Former Prime Minister Ehud Barak has had some forecasts and predictions over the years that missed the mark. When he was defense minister in 2011, he was convinced that the civil war in Syria would lead to President Bashar Assad’s downfall within weeks. Barak is out of circulation and Assad is still with us.

In 2009, when Barak joined Benjamin Netanyahu’s government, he provided another assessment that proved false: that his partner would be “more Begin than Shamir” – that is, more moderate. In 2005, three months before Israel’s withdrawal from the Gaza Strip and the northern West Bank, and six months before the establishment of the Kadima party, he reached another firm political conclusion: “The day after the disengagement, [Ariel] Sharon will not join Shimon Peres and Haim Ramon, but will create a ‘big bang.’ He won’t go with the left. On the contrary. He will go with the right and tell them they must close ranks and protect Judea and Samaria from the leftist softies who would give it all up.” In the same breath he predicted, with his typical self-assurance, that violence would run rampant under Mahmoud Abbas, and that we would “bury hundreds of people in a third intifada.”

For years, he’s been warning of a diplomatic isolation that would befall Israel due to its insistence on holding the occupied territories instead of negotiating with the Palestinians. Almost a decade ago, he assessed that soon we would have a narrow right-wing government that would hunker down even more in its self-perceived righteousness while clashing with the world, causing sharp economic sanctions and isolation. “Outside pressure will engender an atmosphere of self-justification, with people believing that the ‘whole world is against us,’ that ‘it’s a lost case,’ and that ‘we should get stronger in our belief in our just cause,’” he said in predicting the right wing’s reaction. “In closed rooms, or in some bubble, people form a view of reality that keeps moving away from actual reality.”

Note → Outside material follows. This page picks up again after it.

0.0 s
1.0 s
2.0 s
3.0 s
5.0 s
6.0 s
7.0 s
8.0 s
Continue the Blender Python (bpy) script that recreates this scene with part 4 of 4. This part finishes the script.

“A diplomatic tsunami,” Netanyahu quoted scornfully, citing Barak’s apocalyptic predictions while imitating the diction of his former elite unit commander. But the truth is that the events of recent weeks have proven that Barak was totally correct and that the tsunami is already upon us. Ostensibly, it appears that the direct reason U.S. President Joe Biden is shunning Netanyahu and the reason he is an unwelcome guest in European capitals is the intended judicial overhaul. However, under this cover apparently lurks another deeper reason.

In recent years, the world has lost interest in the occupation, but Netanyahu and his accomplices’ efforts to turn Israel into Hungary and Poland have torn off the mask, wrecking the mechanism of mental repression that was meant to protect our friends from recognizing that a country that’s been occupying another people for decades is not a liberal democracy. Netanyahu and his partners put an end to the masquerade. Apparently, in the White House and in Europe they now understand that the real reason (beside Netanyahu’s criminal cases) for the quest to destroy the judiciary is to shatter any brakes on expanding the occupation to the point of annexation.

They understand that – despite the fact that historically, the High Court of Justice enabled the settlement enterprise, meticulously guarding human rights mainly with the 1967 borders – the right still identifies it as a stumbling block that’s disrupting its grand plan. Listen to Finance Minister Bezalel Smotrich, who was furious that the High Court was “impeding the war on terror” by blocking a law that allowed the legitimization of illegal outposts, or to National Security Minister Itamar Ben-Gvir, who said that the “High Court forgot that we are a Jewish state,” and to Tally Gotliv, who accused the High Court of “blocking the demolition of terrorists’ houses.”

Barak, who a long time ago identified the link between perpetuating the occupation and the rise of a government with fascist attributes, added that he “rejects the Marxist thesis that says: Let’s make it worse before it gets better. But to say that this is not a possibility? It could happen.” Can something better arrive after a calamity? It’s doubtful that Barak was right this time too.